Terminology

When you first hit the markets it likely that you will come across a lot of jargon and unfamiliar terminology that you don’t quite yet understand. Don’t worry, this happens to all of us.

However, it is important that you get to grips with the industry lingo as quickly as possible so that you can understand what is going on in front of you.

Below we will cover the key terms that you need to know before you start forex trading.

Bid and ask

When you look at any of the currency pairs you will always see two different exchange rates at any one given time. This is the bid price and the ask price.

This can often be slightly for new traders, but there is no need to be.

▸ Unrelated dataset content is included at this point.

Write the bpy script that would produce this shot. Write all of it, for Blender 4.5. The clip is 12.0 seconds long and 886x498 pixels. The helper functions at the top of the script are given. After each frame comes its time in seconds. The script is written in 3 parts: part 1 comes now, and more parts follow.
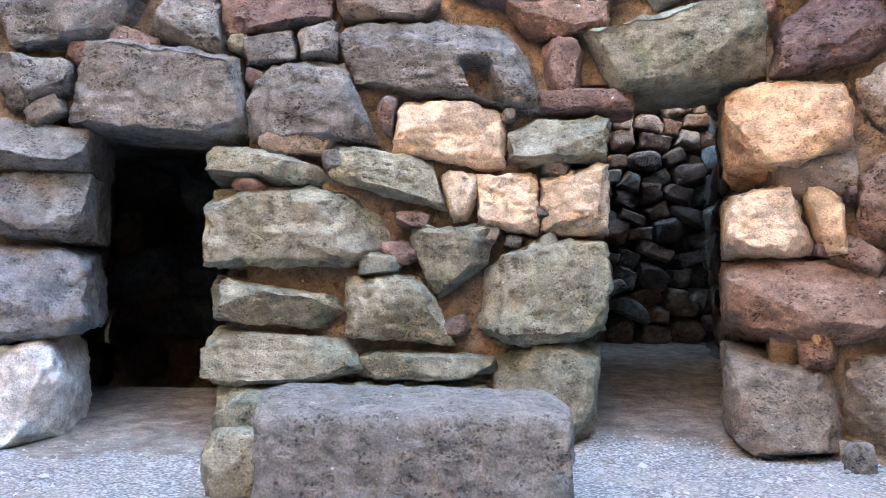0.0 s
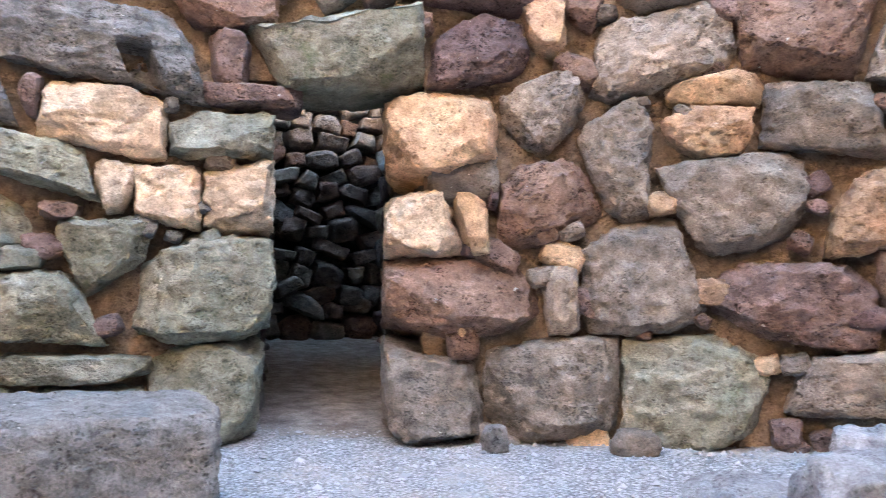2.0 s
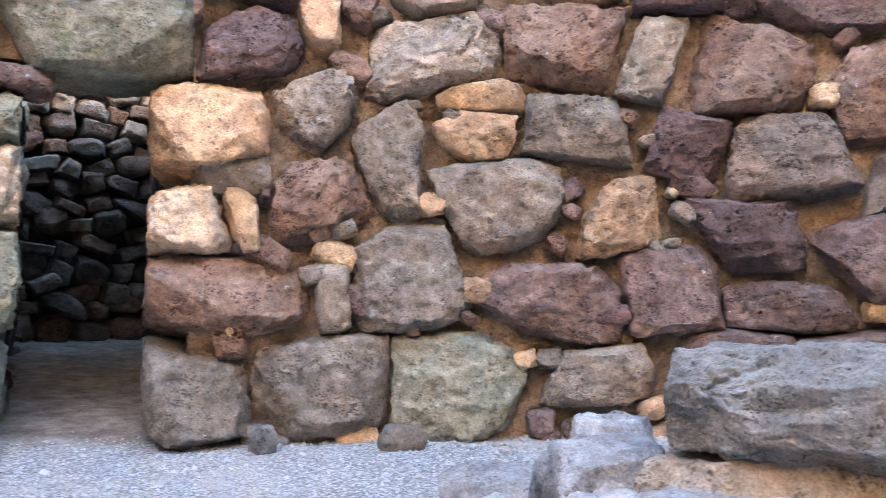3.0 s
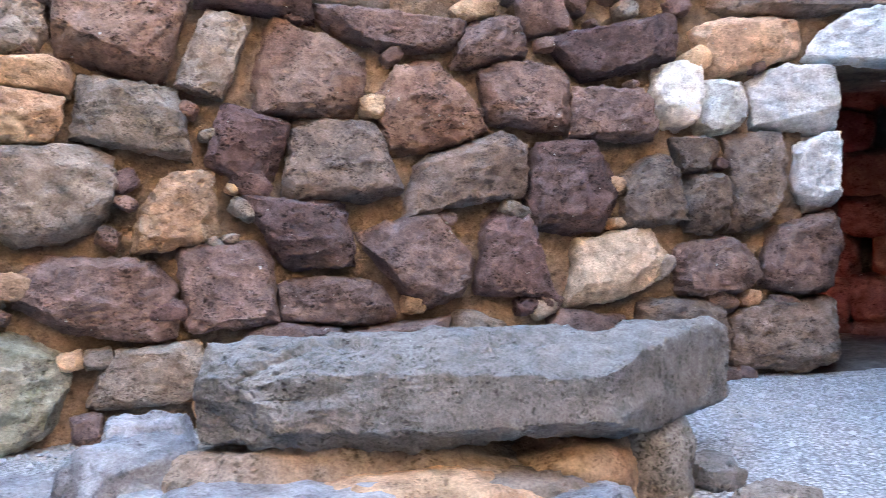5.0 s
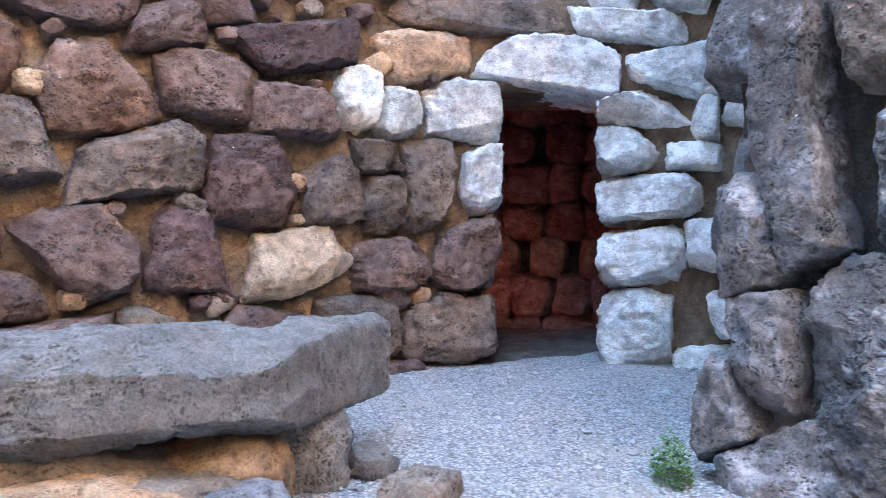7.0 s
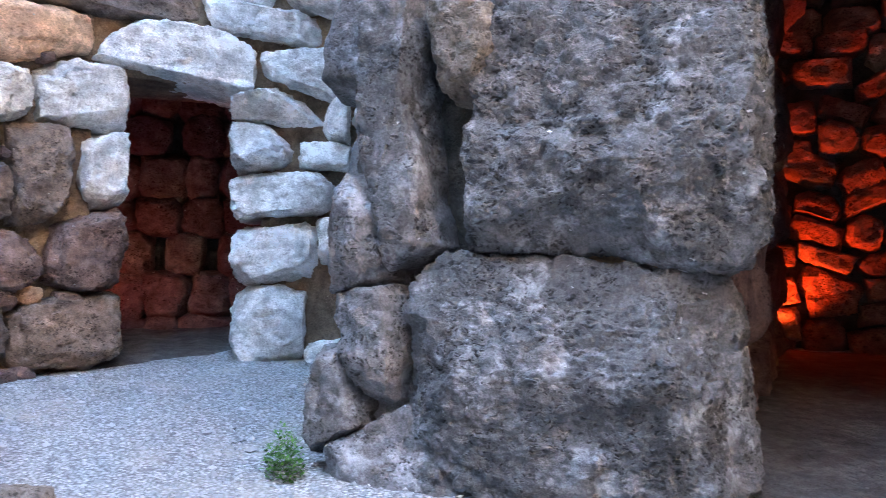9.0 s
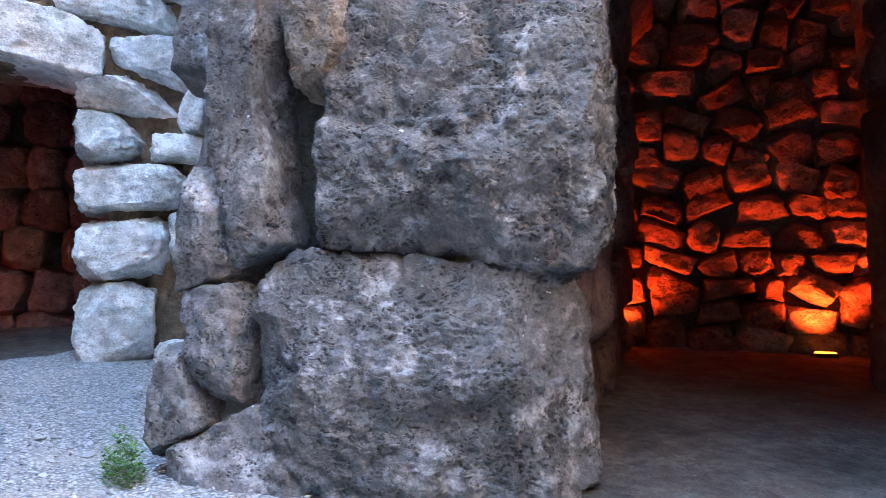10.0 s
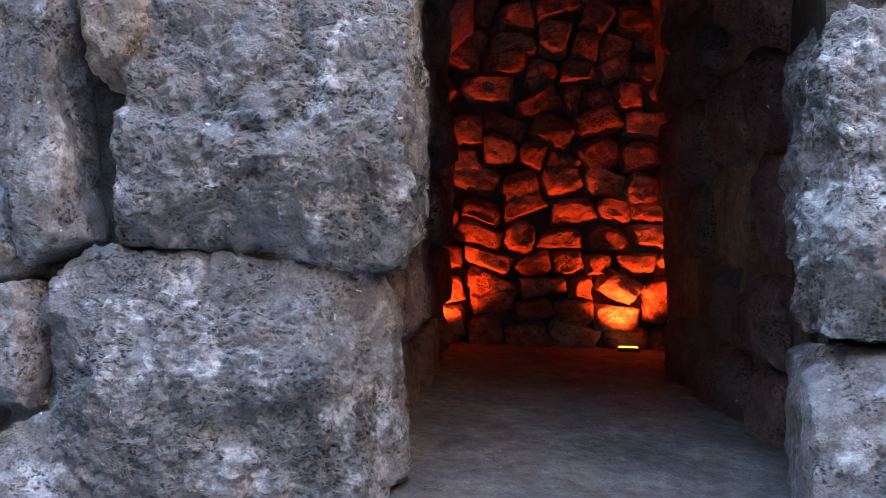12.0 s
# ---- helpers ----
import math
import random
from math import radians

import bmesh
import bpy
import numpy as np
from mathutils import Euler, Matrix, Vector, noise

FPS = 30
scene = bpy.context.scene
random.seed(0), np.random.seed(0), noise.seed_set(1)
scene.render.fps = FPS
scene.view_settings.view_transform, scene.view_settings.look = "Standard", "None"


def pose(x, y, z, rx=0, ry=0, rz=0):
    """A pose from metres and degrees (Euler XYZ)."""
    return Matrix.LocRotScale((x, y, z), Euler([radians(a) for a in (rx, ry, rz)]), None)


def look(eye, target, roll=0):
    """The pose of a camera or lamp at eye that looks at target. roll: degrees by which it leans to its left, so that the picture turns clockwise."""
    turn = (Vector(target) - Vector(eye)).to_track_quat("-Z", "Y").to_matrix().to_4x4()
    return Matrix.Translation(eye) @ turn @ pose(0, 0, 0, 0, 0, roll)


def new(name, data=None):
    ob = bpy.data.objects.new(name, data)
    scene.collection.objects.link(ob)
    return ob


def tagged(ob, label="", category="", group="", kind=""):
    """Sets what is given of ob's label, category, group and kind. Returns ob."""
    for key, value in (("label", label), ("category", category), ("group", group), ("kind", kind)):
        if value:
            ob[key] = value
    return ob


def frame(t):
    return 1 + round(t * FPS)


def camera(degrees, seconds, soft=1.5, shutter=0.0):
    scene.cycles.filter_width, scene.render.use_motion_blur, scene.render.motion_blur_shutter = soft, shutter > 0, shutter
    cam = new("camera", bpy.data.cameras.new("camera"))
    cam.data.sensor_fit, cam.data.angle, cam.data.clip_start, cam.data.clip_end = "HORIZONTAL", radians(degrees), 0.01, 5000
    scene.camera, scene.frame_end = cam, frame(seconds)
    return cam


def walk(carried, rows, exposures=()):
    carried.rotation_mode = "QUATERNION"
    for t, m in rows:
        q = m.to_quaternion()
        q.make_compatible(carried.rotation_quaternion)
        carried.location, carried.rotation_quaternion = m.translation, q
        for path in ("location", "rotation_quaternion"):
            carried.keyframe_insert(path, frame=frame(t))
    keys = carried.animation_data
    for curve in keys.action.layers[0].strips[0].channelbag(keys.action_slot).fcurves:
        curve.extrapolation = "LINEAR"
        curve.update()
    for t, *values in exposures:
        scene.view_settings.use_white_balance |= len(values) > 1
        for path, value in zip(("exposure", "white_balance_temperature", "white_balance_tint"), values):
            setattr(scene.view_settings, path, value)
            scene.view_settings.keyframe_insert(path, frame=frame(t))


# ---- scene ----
EYE = 1.0
cam = camera(56.0, 12.0, soft=0.8, shutter=0.25)
PATH = [
    (0.0, pose(-0.000, 0.450, EYE, 92.42, -0.31, 0.00)),
    (0.5, pose(0.019, 0.450, EYE, 92.41, -0.33, -2.39)),
    (1.0, pose(0.058, 0.446, EYE, 92.40, -0.41, -7.44)),
    (1.5, pose(0.107, 0.437, EYE, 92.39, -0.41, -13.69)),
    (2.0, pose(0.161, 0.420, EYE, 92.37, -0.46, -21.02)),
    (2.5, pose(0.212, 0.397, EYE, 92.37, -0.48, -28.06)),
    (3.0, pose(0.261, 0.367, EYE, 92.39, -0.62, -35.40)),
    (3.2, pose(0.278, 0.354, EYE, 92.44, -0.78, -38.18)),
    (4.8, pose(0.389, 0.226, EYE, 92.33, -0.43, -59.80)),
    (5.0, pose(0.400, 0.205, EYE, 92.35, -0.39, -62.86)),
    (5.5, pose(0.421, 0.160, EYE, 92.36, -0.54, -69.14)),
    (6.0, pose(0.434, 0.118, EYE, 92.37, -0.65, -74.78)),
    (6.5, pose(0.442, 0.085, EYE, 92.36, -0.79, -79.06)),
    (6.7, pose(0.444, 0.074, EYE, 92.36, -0.91, -80.55)),
    (8.3, pose(0.445, -0.067, EYE, 92.46, -0.33, -98.58)),
    (8.5, pose(0.442, -0.085, EYE, 92.48, -0.25, -100.87)),
    (9.0, pose(0.431, -0.128, EYE, 92.46, -0.35, -106.51)),
    (9.5, pose(0.419, -0.164, EYE, 92.46, -0.43, -111.42)),
    (10.0, pose(0.406, -0.194, EYE, 92.43, -0.66, -115.56)),
    (10.5, pose(0.394, -0.218, EYE, 92.46, -0.73, -118.97)),
    (11.0, pose(0.380, -0.241, EYE, 92.46, -0.73, -122.36)),
    (11.5, pose(0.368, -0.259, EYE, 92.47, -0.73, -125.10)),
    (12.0, pose(0.359, -0.271, EYE, 92.48, -0.68, -127.02)),
]
walk(cam, PATH, exposures=((0.0, 5.27, 6700, 2), (5.5, 5.22, 6350, 2), (8.5, 5.13, 6200, 2), (12.0, 5.17, 6350, 3)))

# ---- light: open sky over the court, low morning sun on a tall unseen wall added behind the camera, orange floor lamps ----
SUN_AZ, SUN_EL = 40.0, 33.0
world = bpy.data.worlds.new("sky")
scene.world = world
world.use_nodes = True
wn = world.node_tree
sky = wn.nodes.new("ShaderNodeTexSky")
sky.sky_type, sky.sun_disc = "NISHITA", False
sky.sun_elevation, sky.sun_rotation = radians(SUN_EL), radians(SUN_AZ)
wn.links.new(sky.outputs[0], wn.nodes["Background"].inputs[0])
wn.nodes["Background"].inputs[1].default_value = 0.15
sun = new("sun", bpy.data.lights.new("sun", "SUN"))
sun.data.energy, sun.data.angle, sun.data.color = 5.0, radians(0.5), (1.0, 0.9, 0.76)
sun_from = Vector((math.sin(radians(SUN_AZ)) * math.cos(radians(SUN_EL)), math.cos(radians(SUN_AZ)) * math.cos(radians(SUN_EL)), math.sin(radians(SUN_EL))))
sun.matrix_world = look(sun_from * 40, (0, 0, 0))


def uplight(name, eye, target, watts, colour, cone=110, size=0.04):
    ob = new(name, bpy.data.lights.new(name, "SPOT"))
    ob.data.energy, ob.data.color, ob.data.shadow_soft_size = watts, colour, size
    ob.data.spot_size, ob.data.spot_blend = radians(cone), 0.6
    ob.matrix_world = look(eye, target)
    return ob


uplight("chamber_uplight", (5.44, -6.22, 0.52), (5.70, -6.48, 2.1), 6.5, (1.0, 0.065, 0.010))
uplight("chamber_uplight", (6.42, -4.80, 0.60), (6.85, -5.35, 2.4), 4.2, (1.0, 0.055, 0.008))
uplight("niche_uplight", (8.35, 1.0, 0.9), (9.4, 0.0, 1.8), 0.5, (1.0, 0.06, 0.02), 120)

# ---- plan ----
# wall tops lie out of view; TOP is set high to steepen the skylight
TOP, FACED = 10.0, 4.4
NORTH = ((-3.7, 5.1), (-2.47, 5.6), (-0.8, 5.63), (0.9, 5.62), (1.69, 5.38), (2.7, 5.1), (3.7, 4.53), (4.7, 3.55), (5.75, 2.4),
         (6.6, 1.4), (7.12, 0.72), (7.3, 0.0), (7.2, -0.7), (7.0, -1.4), (6.85, -2.3))
PIER = ((7.0, -1.4), (4.45, -0.36), (3.87, -0.81), (2.88, -2.0), (1.96, -2.97), (1.41, -3.37), (0.0, -4.2), (-2.5, -3.4),
        (-4.6, -0.5), (-4.7, 3.0), (-3.7, 5.1))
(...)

The bid = the highest price that somebody is willing to pay for the currency

The ask = the lowest price that somebody is willing to sell the currency for

Naturally, the bid price is always lower than the asking price as people are trying to get the best value for their trade. However, when these two prices meet in the middle, that is the moment when a transaction occurs.

Note: You may sometimes see the ask price being referred to as the “offer price”, depending on your brokerage.

Spread

The spread is simply the difference between the bid price and the ask price and is usually measured in pips.

It is often a key indicator of the liquidity of the market – the smaller the spread, the more liquid the market is, and vice versa.

For example, the spread on one of the Major currency pairs is typically very low due to its huge trading volume when compared to the spread on a lightly traded Exotic currency pair.

The spread can often widen during times of increased volatility and uncertainty in the market.

This can discourage traders from entering new positions as it becomes more expensive and the likelihood of a profitable trade diminishes as the spread increases.

When we are using a brokerage, the spread is typically the area where they will make their profit.

Here is an example of a bid/ask spread.

From this we can calculate the spread in pips by deducting the ask price from the bid price.

Spread = 13033 pips – 13031 pips = 2 pips

Competition between brokers is fierce. Having a low spread is one of the main fronts that the brokerages compete on. You will often see them quote their low spread prices in their advertisements to try and attract new traders.

The spread quoted in their advertisements is usually for the EUR/USD as this is the most heavily traded pair on the market and therefore tends to have the lowest spread.

This is the main reason for brokers introducing the 5th decimal place as it gives them more opportunity to compete. For example:

Spread = 11174.2 pips – 11173.4 pips =  0.8 pips

Slippage

Slippage is what occurs when you place an order in the market at once price but it eventually executes at a different price.

This is due to low execution speeds and usually occurs during times of high volatility when the price is moving around a lot.

It’s a relatively common thing to happen to you as a trader and there is normally no need for concern. Sometimes you will get slippage in your favour and you will receive a better price, and other times it may go the other way.

If you are trading the Majors and currency pair with a lot of trading volume and considerable market depth, then slippage usually isn’t an issue.

Margin

Margin is what you need in your trading account in order to access leverage. It can sometimes be easier to look at margin as if it were collateral or a deposit for a loan.

In order to access leverage you must have a margin account, which is different to  standard brokerage account, however, the vast majority of trading accounts in forex are margin accounts.

If you are trading using a margin account then “margin” is the word used to refer to balance that you have in your account.

Let’s say you want to enter a £1,000 position with a 5:1 leverage

£1,000/5 = £200

In this instance, your required margin would be £200. In other words, you need £200 in your account in order for you to execute this trade.

Account currency

One thing to keep in mind is the currency that your account is kept in. More often than not, this is the currency that you will have loaded your account with originally.

When you are trading pairs that do not include your default account currency then you will usually have to exchange it to the base currency of the currency pair that you are trading. From that point you can execute your trade as normal.

Any profits and losses are typically exchanged back to your account currency, too. This is normally not a problem, however some brokerages may take a small fee for this which may eat into your bottom line over a long period of time.